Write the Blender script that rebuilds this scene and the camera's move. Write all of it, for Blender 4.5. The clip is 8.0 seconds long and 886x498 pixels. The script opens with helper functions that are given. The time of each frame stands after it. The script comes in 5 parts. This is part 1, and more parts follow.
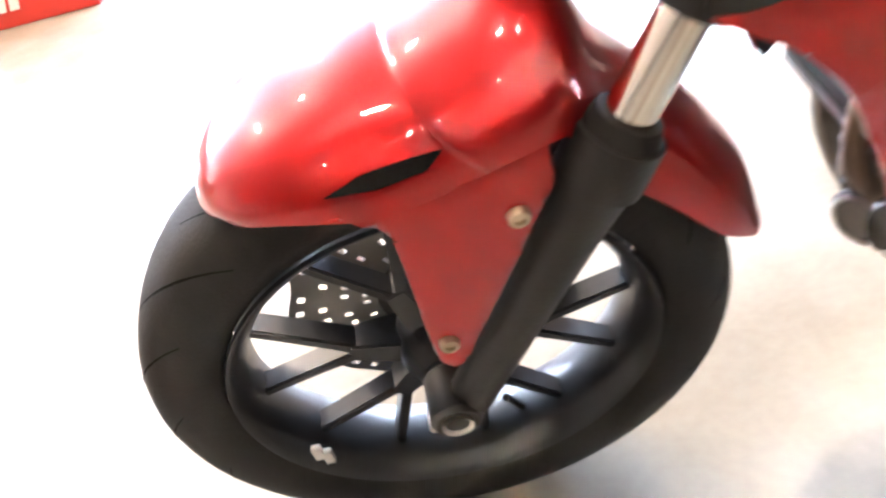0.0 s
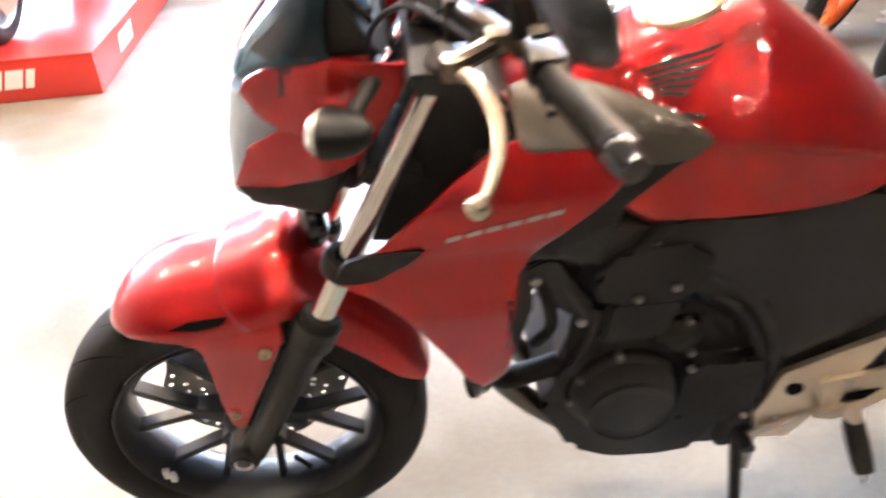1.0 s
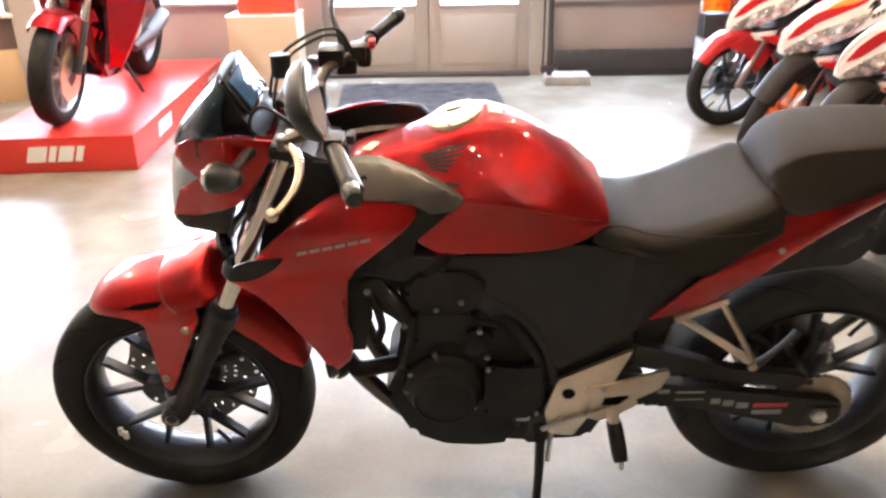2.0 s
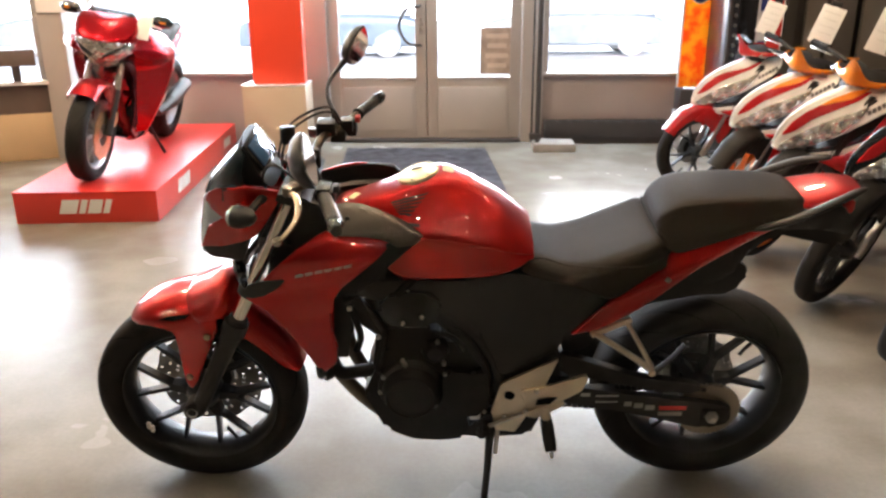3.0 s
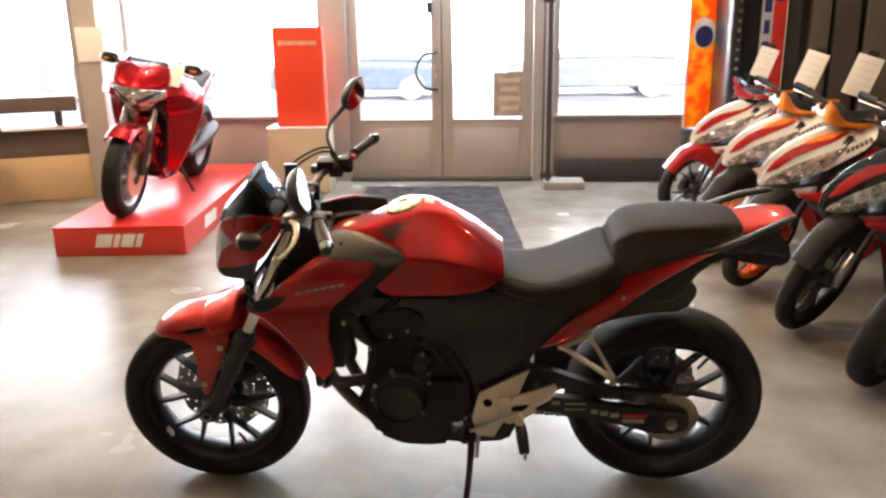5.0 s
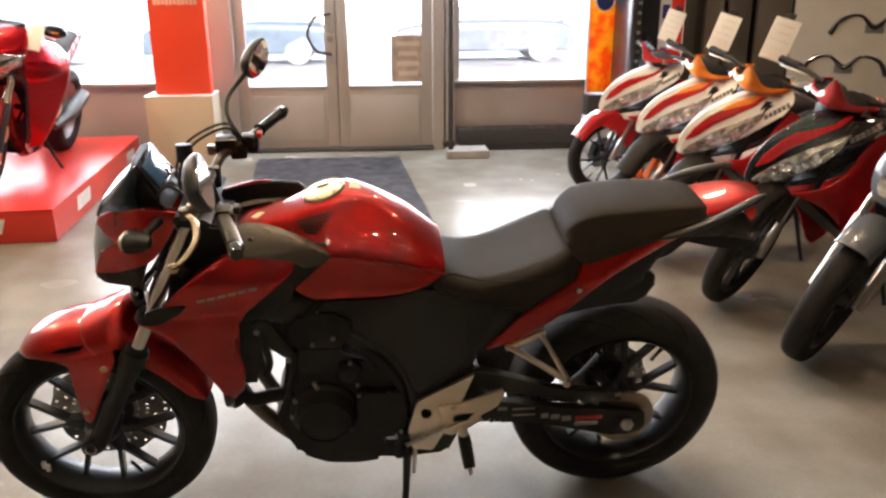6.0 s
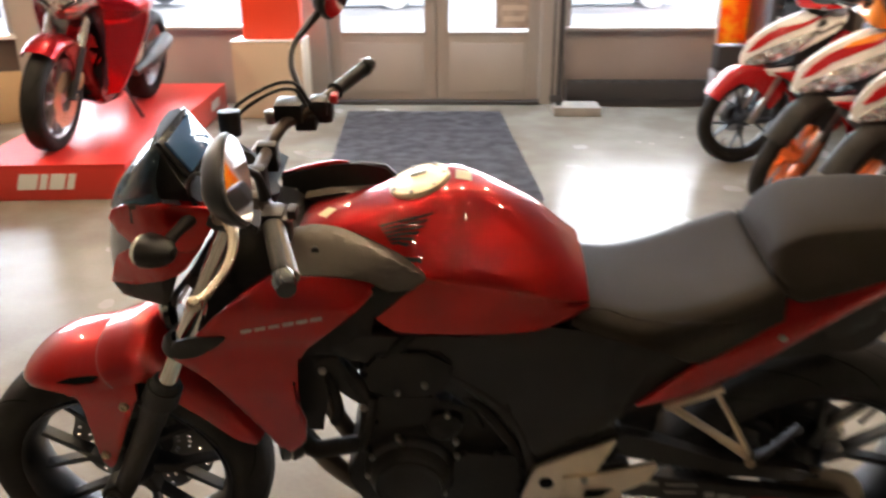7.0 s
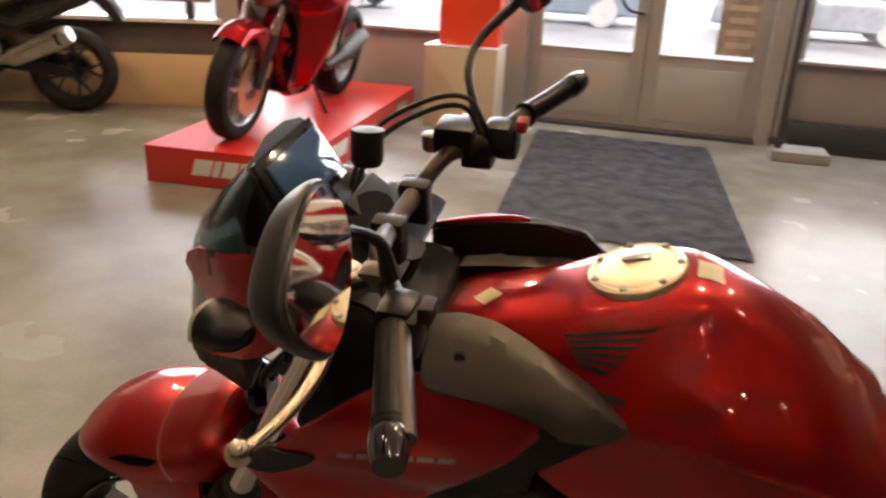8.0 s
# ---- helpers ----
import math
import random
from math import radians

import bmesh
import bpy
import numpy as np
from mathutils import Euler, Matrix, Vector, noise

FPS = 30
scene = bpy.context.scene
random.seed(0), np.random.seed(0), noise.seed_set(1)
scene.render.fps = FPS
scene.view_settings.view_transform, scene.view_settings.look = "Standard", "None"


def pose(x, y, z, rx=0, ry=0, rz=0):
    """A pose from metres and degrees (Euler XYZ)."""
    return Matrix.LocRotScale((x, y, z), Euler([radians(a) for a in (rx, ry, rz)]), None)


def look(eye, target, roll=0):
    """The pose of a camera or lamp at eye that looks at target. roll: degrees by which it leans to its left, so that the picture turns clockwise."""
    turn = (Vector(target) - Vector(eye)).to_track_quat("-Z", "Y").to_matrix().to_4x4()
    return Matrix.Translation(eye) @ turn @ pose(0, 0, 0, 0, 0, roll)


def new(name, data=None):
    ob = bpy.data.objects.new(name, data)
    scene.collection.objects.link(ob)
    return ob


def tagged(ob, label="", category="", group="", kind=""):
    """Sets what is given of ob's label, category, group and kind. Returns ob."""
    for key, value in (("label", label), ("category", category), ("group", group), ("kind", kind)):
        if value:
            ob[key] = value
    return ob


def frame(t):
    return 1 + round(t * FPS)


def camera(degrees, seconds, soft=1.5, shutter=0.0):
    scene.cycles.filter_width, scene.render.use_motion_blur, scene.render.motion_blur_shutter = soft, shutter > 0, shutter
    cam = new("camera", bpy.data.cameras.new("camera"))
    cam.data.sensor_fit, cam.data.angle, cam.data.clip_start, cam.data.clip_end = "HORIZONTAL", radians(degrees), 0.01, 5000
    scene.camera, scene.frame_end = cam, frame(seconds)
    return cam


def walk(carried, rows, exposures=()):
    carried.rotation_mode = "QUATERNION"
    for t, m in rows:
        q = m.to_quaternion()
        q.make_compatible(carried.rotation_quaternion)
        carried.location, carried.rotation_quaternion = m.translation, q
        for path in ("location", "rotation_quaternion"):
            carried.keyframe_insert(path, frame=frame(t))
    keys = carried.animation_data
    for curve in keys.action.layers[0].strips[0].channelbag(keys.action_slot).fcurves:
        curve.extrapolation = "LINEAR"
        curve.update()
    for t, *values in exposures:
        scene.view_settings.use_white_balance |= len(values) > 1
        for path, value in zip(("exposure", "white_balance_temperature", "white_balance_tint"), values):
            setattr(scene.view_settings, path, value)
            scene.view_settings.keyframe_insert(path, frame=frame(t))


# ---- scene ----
cam = camera(58.7, 8.0, 2.5, 0.5)
PATH = [
    (0, (0.044, -0.573, 0.838), (0.001, 1.022, -0.353), -14.3),
    (0.5, (0.126, -0.779, 0.986), (0.139, 0.908, -0.148), -7.5),
    (1, (0.307, -0.994, 1.18), (0.364, 0.72, 0.153), -3.7),
    (1.5, (0.508, -1.223, 1.253), (0.515, 0.528, 0.301), -1.9),
    (1.7, (0.571, -1.341, 1.262), (0.545, 0.45, 0.383), -1.2),
    (2.8, (0.688, -1.89, 1.376), (0.665, -0.006, 0.706), -0.6),
    (3, (0.729, -1.958, 1.382), (0.688, -0.064, 0.74), -0.3),
    (3.5, (0.817, -2.119, 1.404), (0.718, -0.209, 0.818), 0.3),
    (4, (0.851, -2.231, 1.416), (0.719, -0.311, 0.872), -0.3),
    (4.2, (0.857, -2.255, 1.422), (0.711, -0.335, 0.881), -0.7),
    (5.3, (0.864, -2.175, 1.413), (0.796, -0.253, 0.862), -0.9),
    (5.5, (0.845, -2.113, 1.402), (0.841, -0.197, 0.828), -0.5),
    (6, (0.754, -1.91, 1.394), (0.916, -0.019, 0.765), -0.2),
    (6.5, (0.71, -1.656, 1.357), (0.845, 0.208, 0.644), -1.4),
    (7, (0.711, -1.342, 1.326), (0.646, 0.512, 0.579), -0.3),
    (7.5, (0.652, -1.072, 1.29), (0.383, 0.772, 0.564), 0.4),
    (8, (0.632, -0.882, 1.253), (0.143, 0.917, 0.53), 3.0),
]
EXPO = [(0.0, 2.4, 5480, 16), (0.5, 1.52, 5640, 16), (1.0, 1.98, 5560, 16), (1.5, 2.2, 5660, 16), (1.7, 1.95, 5700, 16), (2.8, 0.74, 6130, 14), (3.5, 0.67, 6230, 13), (4.0, 0.67, 6260, 13), (5.3, 0.6, 6430, 15), (6.0, 0.53, 6420, 15), (7.0, 0.5, 6300, 14), (7.5, -0.18, 6670, 16), (8.0, -0.1, 6970, 18)]
walk(cam, [(t, look(eye, target, roll)) for t, eye, target, roll in PATH], EXPO)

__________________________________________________

◆ TASK OBJECTIVE:
Write out the lines from the start of the material to the line with "return Matrix.Translation(eye) @", inclusive and exactly. Skip the pictures.

◆ SOLUTION BELOW:
Write the Blender script that rebuilds this scene and the camera's move. Write all of it, for Blender 4.5. The clip is 8.0 seconds long and 886x498 pixels. The script opens with helper functions that are given. The time of each frame stands after it. The script comes in 5 parts. This is part 1, and more parts follow.
0.0 s
1.0 s
2.0 s
3.0 s
5.0 s
6.0 s
7.0 s
8.0 s
# ---- helpers ----
import math
import random
from math import radians

import bmesh
import bpy
import numpy as np
from mathutils import Euler, Matrix, Vector, noise

FPS = 30
scene = bpy.context.scene
random.seed(0), np.random.seed(0), noise.seed_set(1)
scene.render.fps = FPS
scene.view_settings.view_transform, scene.view_settings.look = "Standard", "None"


def pose(x, y, z, rx=0, ry=0, rz=0):
    """A pose from metres and degrees (Euler XYZ)."""
    return Matrix.LocRotScale((x, y, z), Euler([radians(a) for a in (rx, ry, rz)]), None)


def look(eye, target, roll=0):
    """The pose of a camera or lamp at eye that looks at target. roll: degrees by which it leans to its left, so that the picture turns clockwise."""
    turn = (Vector(target) - Vector(eye)).to_track_quat("-Z", "Y").to_matrix().to_4x4()
    return Matrix.Translation(eye) @ turn @ pose(0, 0, 0, 0, 0, roll)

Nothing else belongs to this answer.